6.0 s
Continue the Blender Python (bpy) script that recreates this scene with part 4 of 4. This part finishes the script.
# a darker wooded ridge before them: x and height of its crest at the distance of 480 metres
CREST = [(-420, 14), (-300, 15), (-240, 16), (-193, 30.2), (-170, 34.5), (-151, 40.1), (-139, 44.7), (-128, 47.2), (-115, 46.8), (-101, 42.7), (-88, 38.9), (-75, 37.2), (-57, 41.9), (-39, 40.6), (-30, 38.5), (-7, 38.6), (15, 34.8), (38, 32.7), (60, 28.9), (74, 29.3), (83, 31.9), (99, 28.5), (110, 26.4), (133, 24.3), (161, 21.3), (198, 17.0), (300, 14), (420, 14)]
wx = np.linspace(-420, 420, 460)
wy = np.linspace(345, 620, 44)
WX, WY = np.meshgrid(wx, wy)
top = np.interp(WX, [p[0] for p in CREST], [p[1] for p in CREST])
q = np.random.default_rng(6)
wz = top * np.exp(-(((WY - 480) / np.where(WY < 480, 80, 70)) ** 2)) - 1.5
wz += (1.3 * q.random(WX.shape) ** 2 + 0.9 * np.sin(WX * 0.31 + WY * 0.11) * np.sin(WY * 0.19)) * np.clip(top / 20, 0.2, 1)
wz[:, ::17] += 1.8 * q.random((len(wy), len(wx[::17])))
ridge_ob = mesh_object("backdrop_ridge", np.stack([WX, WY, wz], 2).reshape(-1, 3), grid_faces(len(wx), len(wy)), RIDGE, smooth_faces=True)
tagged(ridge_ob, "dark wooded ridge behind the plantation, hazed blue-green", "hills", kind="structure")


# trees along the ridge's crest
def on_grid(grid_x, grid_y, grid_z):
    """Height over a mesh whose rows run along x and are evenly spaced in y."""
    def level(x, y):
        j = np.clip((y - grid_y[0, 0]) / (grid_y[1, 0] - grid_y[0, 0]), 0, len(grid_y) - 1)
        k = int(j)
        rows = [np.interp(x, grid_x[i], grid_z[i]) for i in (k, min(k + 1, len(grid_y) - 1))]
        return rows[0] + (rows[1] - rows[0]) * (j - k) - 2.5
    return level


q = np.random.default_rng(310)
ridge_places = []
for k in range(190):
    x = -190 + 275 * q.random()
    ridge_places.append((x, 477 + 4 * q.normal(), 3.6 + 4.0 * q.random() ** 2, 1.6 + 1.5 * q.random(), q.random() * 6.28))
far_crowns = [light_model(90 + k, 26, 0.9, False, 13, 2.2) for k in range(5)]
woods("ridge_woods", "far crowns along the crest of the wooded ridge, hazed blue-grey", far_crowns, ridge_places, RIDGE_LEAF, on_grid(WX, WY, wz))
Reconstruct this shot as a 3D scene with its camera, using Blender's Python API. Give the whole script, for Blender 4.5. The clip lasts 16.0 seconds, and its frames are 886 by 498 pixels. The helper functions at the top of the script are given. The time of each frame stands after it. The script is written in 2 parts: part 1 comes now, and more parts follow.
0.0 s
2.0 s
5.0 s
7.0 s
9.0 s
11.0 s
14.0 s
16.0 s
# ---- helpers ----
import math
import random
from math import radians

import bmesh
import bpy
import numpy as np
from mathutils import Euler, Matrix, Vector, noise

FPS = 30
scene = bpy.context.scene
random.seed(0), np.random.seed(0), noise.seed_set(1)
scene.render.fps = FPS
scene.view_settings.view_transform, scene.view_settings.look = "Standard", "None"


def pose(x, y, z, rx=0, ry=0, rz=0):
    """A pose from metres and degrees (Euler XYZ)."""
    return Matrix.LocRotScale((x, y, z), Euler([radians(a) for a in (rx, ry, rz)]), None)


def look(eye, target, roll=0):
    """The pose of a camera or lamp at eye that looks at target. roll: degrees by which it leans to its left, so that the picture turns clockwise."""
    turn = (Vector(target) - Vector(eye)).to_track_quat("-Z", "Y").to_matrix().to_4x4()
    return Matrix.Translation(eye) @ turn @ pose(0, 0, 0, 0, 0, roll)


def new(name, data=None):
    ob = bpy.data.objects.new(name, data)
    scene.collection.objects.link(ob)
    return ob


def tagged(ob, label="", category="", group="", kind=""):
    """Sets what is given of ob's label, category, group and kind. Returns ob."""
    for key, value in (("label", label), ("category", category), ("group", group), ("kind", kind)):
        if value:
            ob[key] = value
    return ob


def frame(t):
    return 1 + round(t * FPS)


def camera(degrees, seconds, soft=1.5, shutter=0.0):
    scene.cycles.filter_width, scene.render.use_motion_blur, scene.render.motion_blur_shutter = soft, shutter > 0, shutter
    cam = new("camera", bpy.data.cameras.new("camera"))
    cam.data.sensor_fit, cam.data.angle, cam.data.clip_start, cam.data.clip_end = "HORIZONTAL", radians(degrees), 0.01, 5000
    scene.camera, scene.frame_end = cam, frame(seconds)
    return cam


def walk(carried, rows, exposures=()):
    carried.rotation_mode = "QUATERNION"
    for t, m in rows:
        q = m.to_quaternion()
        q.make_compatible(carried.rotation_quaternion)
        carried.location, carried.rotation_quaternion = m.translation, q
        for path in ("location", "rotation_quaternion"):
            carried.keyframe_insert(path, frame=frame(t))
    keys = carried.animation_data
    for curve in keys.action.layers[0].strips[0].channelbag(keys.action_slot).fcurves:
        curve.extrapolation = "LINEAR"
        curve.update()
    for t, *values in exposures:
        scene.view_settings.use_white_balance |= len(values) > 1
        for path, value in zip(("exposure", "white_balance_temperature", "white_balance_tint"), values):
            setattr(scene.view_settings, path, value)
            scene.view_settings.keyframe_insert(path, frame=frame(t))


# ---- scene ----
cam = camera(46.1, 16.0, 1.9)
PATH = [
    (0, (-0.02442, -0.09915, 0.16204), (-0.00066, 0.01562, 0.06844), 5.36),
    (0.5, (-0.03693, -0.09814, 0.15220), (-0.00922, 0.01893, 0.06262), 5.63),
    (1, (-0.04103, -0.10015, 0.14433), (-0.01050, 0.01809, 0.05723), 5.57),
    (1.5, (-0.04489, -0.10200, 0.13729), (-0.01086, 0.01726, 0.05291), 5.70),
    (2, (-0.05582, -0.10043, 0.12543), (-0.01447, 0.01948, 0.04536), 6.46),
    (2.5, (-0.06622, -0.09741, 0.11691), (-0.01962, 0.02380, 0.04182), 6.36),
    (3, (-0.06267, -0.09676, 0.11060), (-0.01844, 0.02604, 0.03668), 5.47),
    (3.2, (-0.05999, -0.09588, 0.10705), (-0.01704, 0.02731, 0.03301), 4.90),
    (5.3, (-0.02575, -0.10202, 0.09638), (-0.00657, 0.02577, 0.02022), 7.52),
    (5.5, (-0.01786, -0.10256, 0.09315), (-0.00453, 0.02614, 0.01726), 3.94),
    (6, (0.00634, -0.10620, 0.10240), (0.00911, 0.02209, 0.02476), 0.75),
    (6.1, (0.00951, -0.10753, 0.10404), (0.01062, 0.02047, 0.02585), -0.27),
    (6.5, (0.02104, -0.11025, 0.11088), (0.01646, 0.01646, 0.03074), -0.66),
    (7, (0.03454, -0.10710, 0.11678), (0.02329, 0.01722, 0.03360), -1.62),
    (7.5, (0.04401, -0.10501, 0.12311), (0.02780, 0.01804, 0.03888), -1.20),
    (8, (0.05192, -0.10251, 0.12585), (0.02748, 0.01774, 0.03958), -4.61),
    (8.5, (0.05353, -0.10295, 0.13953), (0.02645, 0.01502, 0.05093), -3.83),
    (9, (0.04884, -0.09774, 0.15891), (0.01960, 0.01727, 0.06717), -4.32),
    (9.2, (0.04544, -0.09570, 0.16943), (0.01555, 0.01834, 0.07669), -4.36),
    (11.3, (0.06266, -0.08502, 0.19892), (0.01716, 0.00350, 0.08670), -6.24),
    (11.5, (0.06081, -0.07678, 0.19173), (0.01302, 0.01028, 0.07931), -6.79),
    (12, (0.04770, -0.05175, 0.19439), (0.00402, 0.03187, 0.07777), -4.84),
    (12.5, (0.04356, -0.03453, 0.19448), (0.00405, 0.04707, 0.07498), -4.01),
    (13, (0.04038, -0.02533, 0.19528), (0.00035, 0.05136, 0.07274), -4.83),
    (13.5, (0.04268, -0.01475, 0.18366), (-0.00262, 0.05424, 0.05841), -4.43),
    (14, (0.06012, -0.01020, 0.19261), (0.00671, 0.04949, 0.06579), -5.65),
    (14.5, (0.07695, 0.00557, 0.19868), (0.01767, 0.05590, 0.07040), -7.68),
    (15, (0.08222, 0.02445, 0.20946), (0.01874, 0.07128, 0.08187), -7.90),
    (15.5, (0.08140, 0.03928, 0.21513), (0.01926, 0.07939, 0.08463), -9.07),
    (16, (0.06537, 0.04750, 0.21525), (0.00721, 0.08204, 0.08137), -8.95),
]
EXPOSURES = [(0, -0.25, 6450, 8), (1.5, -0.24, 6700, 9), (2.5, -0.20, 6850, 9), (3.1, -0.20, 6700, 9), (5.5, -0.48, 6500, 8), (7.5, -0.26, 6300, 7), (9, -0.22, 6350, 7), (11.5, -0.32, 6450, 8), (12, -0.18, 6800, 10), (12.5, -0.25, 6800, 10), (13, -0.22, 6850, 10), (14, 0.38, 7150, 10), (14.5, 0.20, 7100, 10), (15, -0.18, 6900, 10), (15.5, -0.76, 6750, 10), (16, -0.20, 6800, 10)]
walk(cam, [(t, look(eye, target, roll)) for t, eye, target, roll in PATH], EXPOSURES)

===

*YOUR INSTRUCTIONS*
Starting at the line that contains "for path, value" and ending at the line that contains "scene.view_settings.keyframe_insert(path, frame=frame(t))", repeat each line exactly, both ends included, and nothing else.

*EXERCISE SOLUTION*
        for path, value in zip(("exposure", "white_balance_temperature", "white_balance_tint"), values):
            setattr(scene.view_settings, path, value)
            scene.view_settings.keyframe_insert(path, frame=frame(t))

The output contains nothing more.